◆ EXERCISE BRIEF
Reproduce all the material exactly, minus any pictures it holds.

◆ GIVEN MATERIAL
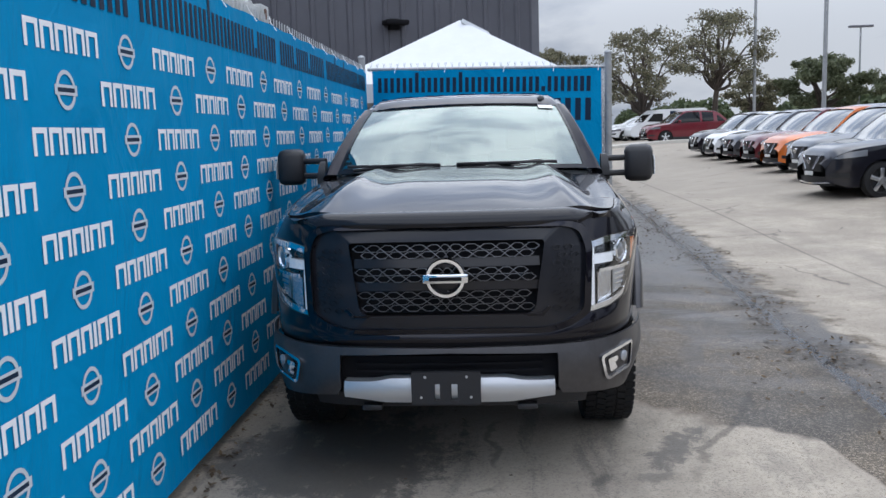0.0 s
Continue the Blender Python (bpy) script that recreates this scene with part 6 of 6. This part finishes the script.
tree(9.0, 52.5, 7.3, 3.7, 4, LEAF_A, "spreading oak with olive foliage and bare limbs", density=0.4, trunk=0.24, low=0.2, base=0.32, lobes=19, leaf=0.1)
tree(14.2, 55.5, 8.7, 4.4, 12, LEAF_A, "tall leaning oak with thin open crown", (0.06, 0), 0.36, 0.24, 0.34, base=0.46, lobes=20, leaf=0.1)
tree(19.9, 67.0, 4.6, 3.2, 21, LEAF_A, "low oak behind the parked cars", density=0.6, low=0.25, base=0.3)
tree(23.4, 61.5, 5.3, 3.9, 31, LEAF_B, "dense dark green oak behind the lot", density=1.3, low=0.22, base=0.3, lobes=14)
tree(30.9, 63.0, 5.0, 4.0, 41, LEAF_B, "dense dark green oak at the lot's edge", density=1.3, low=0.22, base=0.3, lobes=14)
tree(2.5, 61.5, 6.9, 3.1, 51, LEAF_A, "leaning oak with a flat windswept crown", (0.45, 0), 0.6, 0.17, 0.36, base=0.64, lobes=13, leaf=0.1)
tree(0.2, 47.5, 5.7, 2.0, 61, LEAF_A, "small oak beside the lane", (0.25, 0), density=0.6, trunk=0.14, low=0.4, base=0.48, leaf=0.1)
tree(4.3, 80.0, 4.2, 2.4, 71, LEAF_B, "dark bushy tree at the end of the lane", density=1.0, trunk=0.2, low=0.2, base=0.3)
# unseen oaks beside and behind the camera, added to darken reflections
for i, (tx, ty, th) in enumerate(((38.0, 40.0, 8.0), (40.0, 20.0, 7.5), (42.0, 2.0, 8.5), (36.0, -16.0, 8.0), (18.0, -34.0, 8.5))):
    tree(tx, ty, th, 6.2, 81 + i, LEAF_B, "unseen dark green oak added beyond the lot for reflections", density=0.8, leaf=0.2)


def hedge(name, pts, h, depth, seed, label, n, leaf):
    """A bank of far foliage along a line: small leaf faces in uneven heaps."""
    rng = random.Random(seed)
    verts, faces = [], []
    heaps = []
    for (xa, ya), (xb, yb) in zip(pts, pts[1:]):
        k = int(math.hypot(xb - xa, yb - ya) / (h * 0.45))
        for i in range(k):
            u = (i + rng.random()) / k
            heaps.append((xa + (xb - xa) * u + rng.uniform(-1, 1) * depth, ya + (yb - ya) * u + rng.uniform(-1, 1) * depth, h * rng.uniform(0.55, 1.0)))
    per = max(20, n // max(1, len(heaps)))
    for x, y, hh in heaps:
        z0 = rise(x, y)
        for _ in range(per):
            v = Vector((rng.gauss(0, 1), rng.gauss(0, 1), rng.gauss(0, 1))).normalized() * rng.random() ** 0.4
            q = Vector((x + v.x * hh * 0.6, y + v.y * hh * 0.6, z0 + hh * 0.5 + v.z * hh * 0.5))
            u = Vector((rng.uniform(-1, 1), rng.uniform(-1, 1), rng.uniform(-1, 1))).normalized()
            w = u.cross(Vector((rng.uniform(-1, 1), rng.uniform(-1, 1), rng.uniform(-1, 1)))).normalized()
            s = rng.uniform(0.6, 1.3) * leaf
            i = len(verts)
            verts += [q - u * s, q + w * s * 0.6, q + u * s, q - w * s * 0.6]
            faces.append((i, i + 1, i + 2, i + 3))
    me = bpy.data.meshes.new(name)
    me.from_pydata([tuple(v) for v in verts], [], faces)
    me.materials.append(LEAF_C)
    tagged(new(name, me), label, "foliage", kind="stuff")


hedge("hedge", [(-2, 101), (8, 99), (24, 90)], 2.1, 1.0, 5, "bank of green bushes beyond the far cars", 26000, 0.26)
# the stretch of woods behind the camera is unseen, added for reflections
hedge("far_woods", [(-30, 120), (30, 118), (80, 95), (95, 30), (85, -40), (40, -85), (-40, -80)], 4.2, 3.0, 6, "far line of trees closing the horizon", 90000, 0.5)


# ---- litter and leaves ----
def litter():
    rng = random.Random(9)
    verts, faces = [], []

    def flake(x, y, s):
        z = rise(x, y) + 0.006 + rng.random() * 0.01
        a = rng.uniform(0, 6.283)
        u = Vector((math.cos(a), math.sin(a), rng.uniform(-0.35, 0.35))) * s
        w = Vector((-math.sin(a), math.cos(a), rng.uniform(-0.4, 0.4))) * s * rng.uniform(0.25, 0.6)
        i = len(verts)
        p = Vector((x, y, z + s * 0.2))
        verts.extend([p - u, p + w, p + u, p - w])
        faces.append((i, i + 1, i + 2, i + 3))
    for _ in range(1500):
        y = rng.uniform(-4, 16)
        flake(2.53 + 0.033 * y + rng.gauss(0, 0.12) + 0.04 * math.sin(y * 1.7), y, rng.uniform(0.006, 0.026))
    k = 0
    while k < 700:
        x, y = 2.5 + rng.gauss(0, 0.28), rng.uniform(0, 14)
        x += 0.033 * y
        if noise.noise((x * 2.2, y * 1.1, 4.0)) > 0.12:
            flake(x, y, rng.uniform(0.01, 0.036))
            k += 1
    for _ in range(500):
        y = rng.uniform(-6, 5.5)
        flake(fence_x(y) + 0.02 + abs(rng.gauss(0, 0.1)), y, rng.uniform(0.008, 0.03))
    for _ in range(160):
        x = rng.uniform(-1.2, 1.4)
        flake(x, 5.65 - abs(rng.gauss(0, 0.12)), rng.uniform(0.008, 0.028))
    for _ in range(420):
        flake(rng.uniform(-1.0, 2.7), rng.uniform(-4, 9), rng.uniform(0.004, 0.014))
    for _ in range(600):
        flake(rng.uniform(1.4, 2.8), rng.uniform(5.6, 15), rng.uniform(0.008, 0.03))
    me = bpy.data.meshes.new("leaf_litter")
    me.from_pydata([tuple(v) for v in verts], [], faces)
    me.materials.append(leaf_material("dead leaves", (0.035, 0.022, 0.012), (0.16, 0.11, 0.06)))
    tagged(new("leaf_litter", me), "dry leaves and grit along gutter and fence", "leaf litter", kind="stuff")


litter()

◆ EXPECTED ANSWER
0.0 s
Continue the Blender Python (bpy) script that recreates this scene with part 6 of 6. This part finishes the script.
tree(9.0, 52.5, 7.3, 3.7, 4, LEAF_A, "spreading oak with olive foliage and bare limbs", density=0.4, trunk=0.24, low=0.2, base=0.32, lobes=19, leaf=0.1)
tree(14.2, 55.5, 8.7, 4.4, 12, LEAF_A, "tall leaning oak with thin open crown", (0.06, 0), 0.36, 0.24, 0.34, base=0.46, lobes=20, leaf=0.1)
tree(19.9, 67.0, 4.6, 3.2, 21, LEAF_A, "low oak behind the parked cars", density=0.6, low=0.25, base=0.3)
tree(23.4, 61.5, 5.3, 3.9, 31, LEAF_B, "dense dark green oak behind the lot", density=1.3, low=0.22, base=0.3, lobes=14)
tree(30.9, 63.0, 5.0, 4.0, 41, LEAF_B, "dense dark green oak at the lot's edge", density=1.3, low=0.22, base=0.3, lobes=14)
tree(2.5, 61.5, 6.9, 3.1, 51, LEAF_A, "leaning oak with a flat windswept crown", (0.45, 0), 0.6, 0.17, 0.36, base=0.64, lobes=13, leaf=0.1)
tree(0.2, 47.5, 5.7, 2.0, 61, LEAF_A, "small oak beside the lane", (0.25, 0), density=0.6, trunk=0.14, low=0.4, base=0.48, leaf=0.1)
tree(4.3, 80.0, 4.2, 2.4, 71, LEAF_B, "dark bushy tree at the end of the lane", density=1.0, trunk=0.2, low=0.2, base=0.3)
# unseen oaks beside and behind the camera, added to darken reflections
for i, (tx, ty, th) in enumerate(((38.0, 40.0, 8.0), (40.0, 20.0, 7.5), (42.0, 2.0, 8.5), (36.0, -16.0, 8.0), (18.0, -34.0, 8.5))):
    tree(tx, ty, th, 6.2, 81 + i, LEAF_B, "unseen dark green oak added beyond the lot for reflections", density=0.8, leaf=0.2)


def hedge(name, pts, h, depth, seed, label, n, leaf):
    """A bank of far foliage along a line: small leaf faces in uneven heaps."""
    rng = random.Random(seed)
    verts, faces = [], []
    heaps = []
    for (xa, ya), (xb, yb) in zip(pts, pts[1:]):
        k = int(math.hypot(xb - xa, yb - ya) / (h * 0.45))
        for i in range(k):
            u = (i + rng.random()) / k
            heaps.append((xa + (xb - xa) * u + rng.uniform(-1, 1) * depth, ya + (yb - ya) * u + rng.uniform(-1, 1) * depth, h * rng.uniform(0.55, 1.0)))
    per = max(20, n // max(1, len(heaps)))
    for x, y, hh in heaps:
        z0 = rise(x, y)
        for _ in range(per):
            v = Vector((rng.gauss(0, 1), rng.gauss(0, 1), rng.gauss(0, 1))).normalized() * rng.random() ** 0.4
            q = Vector((x + v.x * hh * 0.6, y + v.y * hh * 0.6, z0 + hh * 0.5 + v.z * hh * 0.5))
            u = Vector((rng.uniform(-1, 1), rng.uniform(-1, 1), rng.uniform(-1, 1))).normalized()
            w = u.cross(Vector((rng.uniform(-1, 1), rng.uniform(-1, 1), rng.uniform(-1, 1)))).normalized()
            s = rng.uniform(0.6, 1.3) * leaf
            i = len(verts)
            verts += [q - u * s, q + w * s * 0.6, q + u * s, q - w * s * 0.6]
            faces.append((i, i + 1, i + 2, i + 3))
    me = bpy.data.meshes.new(name)
    me.from_pydata([tuple(v) for v in verts], [], faces)
    me.materials.append(LEAF_C)
    tagged(new(name, me), label, "foliage", kind="stuff")


hedge("hedge", [(-2, 101), (8, 99), (24, 90)], 2.1, 1.0, 5, "bank of green bushes beyond the far cars", 26000, 0.26)
# the stretch of woods behind the camera is unseen, added for reflections
hedge("far_woods", [(-30, 120), (30, 118), (80, 95), (95, 30), (85, -40), (40, -85), (-40, -80)], 4.2, 3.0, 6, "far line of trees closing the horizon", 90000, 0.5)


# ---- litter and leaves ----
def litter():
    rng = random.Random(9)
    verts, faces = [], []

    def flake(x, y, s):
        z = rise(x, y) + 0.006 + rng.random() * 0.01
        a = rng.uniform(0, 6.283)
        u = Vector((math.cos(a), math.sin(a), rng.uniform(-0.35, 0.35))) * s
        w = Vector((-math.sin(a), math.cos(a), rng.uniform(-0.4, 0.4))) * s * rng.uniform(0.25, 0.6)
        i = len(verts)
        p = Vector((x, y, z + s * 0.2))
        verts.extend([p - u, p + w, p + u, p - w])
        faces.append((i, i + 1, i + 2, i + 3))
    for _ in range(1500):
        y = rng.uniform(-4, 16)
        flake(2.53 + 0.033 * y + rng.gauss(0, 0.12) + 0.04 * math.sin(y * 1.7), y, rng.uniform(0.006, 0.026))
    k = 0
    while k < 700:
        x, y = 2.5 + rng.gauss(0, 0.28), rng.uniform(0, 14)
        x += 0.033 * y
        if noise.noise((x * 2.2, y * 1.1, 4.0)) > 0.12:
            flake(x, y, rng.uniform(0.01, 0.036))
            k += 1
    for _ in range(500):
        y = rng.uniform(-6, 5.5)
        flake(fence_x(y) + 0.02 + abs(rng.gauss(0, 0.1)), y, rng.uniform(0.008, 0.03))
    for _ in range(160):
        x = rng.uniform(-1.2, 1.4)
        flake(x, 5.65 - abs(rng.gauss(0, 0.12)), rng.uniform(0.008, 0.028))
    for _ in range(420):
        flake(rng.uniform(-1.0, 2.7), rng.uniform(-4, 9), rng.uniform(0.004, 0.014))
    for _ in range(600):
        flake(rng.uniform(1.4, 2.8), rng.uniform(5.6, 15), rng.uniform(0.008, 0.03))
    me = bpy.data.meshes.new("leaf_litter")
    me.from_pydata([tuple(v) for v in verts], [], faces)
    me.materials.append(leaf_material("dead leaves", (0.035, 0.022, 0.012), (0.16, 0.11, 0.06)))
    tagged(new("leaf_litter", me), "dry leaves and grit along gutter and fence", "leaf litter", kind="stuff")


litter()